Hi-OSCAR: Hierarchical Open-set Classifier for Human Activity Recognition
Conor McCarthy, Loes Quirijnen, Jan Peter van Zandwijk, Zeno Geradts, Marcel Worring
TL;DR
This work addresses the gap in HAR for unseen activities by introducing Hi-OSCAR, a Hierarchical Open-set Classifier that uses a self-supervised, ResNet-based feature extractor and HAC-generated hierarchies to enable accurate ID classification while localizing and signaling OOD samples. By training with L_ID and L_OOD losses and employing an inference stopping criterion, the method yields informative internal-node predictions for near-OOD activities and robust OOD detection via mean path entropy. The authors also introduce NFI_FARED, a richly annotated HAR dataset with diverse contexts and ample samples to assess open-set performance. Overall, Hi-OSCAR achieves strong ID accuracy and OOD detection across multiple datasets, including NFI_FARED, and demonstrates that hierarchical structure and internal-node localization can improve interpretability and reliability in HAR systems.
Abstract
Within Human Activity Recognition (HAR), there is an insurmountable gap between the range of activities performed in life and those that can be captured in an annotated sensor dataset used in training. Failure to properly handle unseen activities seriously undermines any HAR classifier's reliability. Additionally within HAR, not all classes are equally dissimilar, some significantly overlap or encompass other sub-activities. Based on these observations, we arrange activity classes into a structured hierarchy. From there, we propose Hi-OSCAR: a Hierarchical Open-set Classifier for Activity Recognition, that can identify known activities at state-of-the-art accuracy while simultaneously rejecting unknown activities.
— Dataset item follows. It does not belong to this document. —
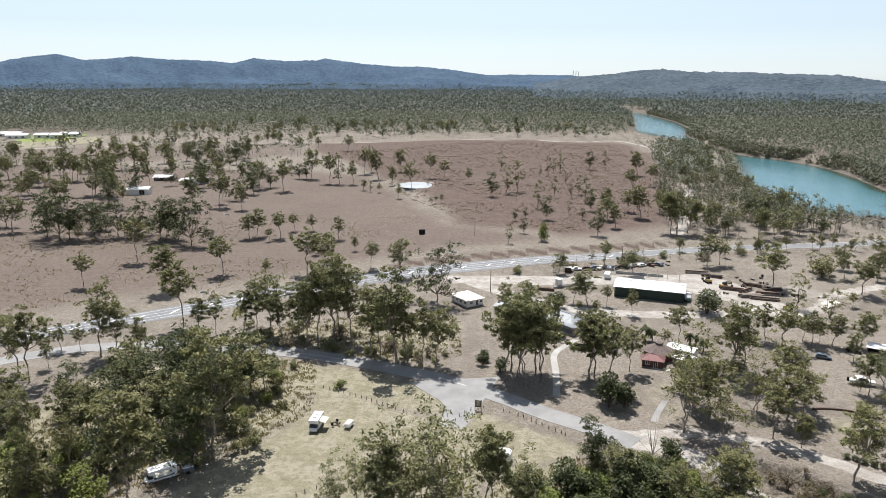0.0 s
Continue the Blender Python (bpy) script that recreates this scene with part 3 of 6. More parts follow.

This not only enables open-set classification, but also allows for unknown classes to be localized to the nearest internal node, providing insight beyond a binary "known/unknown" classification. To facilitate this and future open-set HAR research, we collected a new dataset: NFI_FARED. NFI_FARED contains data from multiple subjects performing nineteen activities from a range of contexts, including daily living, commuting, and rapid movements, which is fully public and available for download.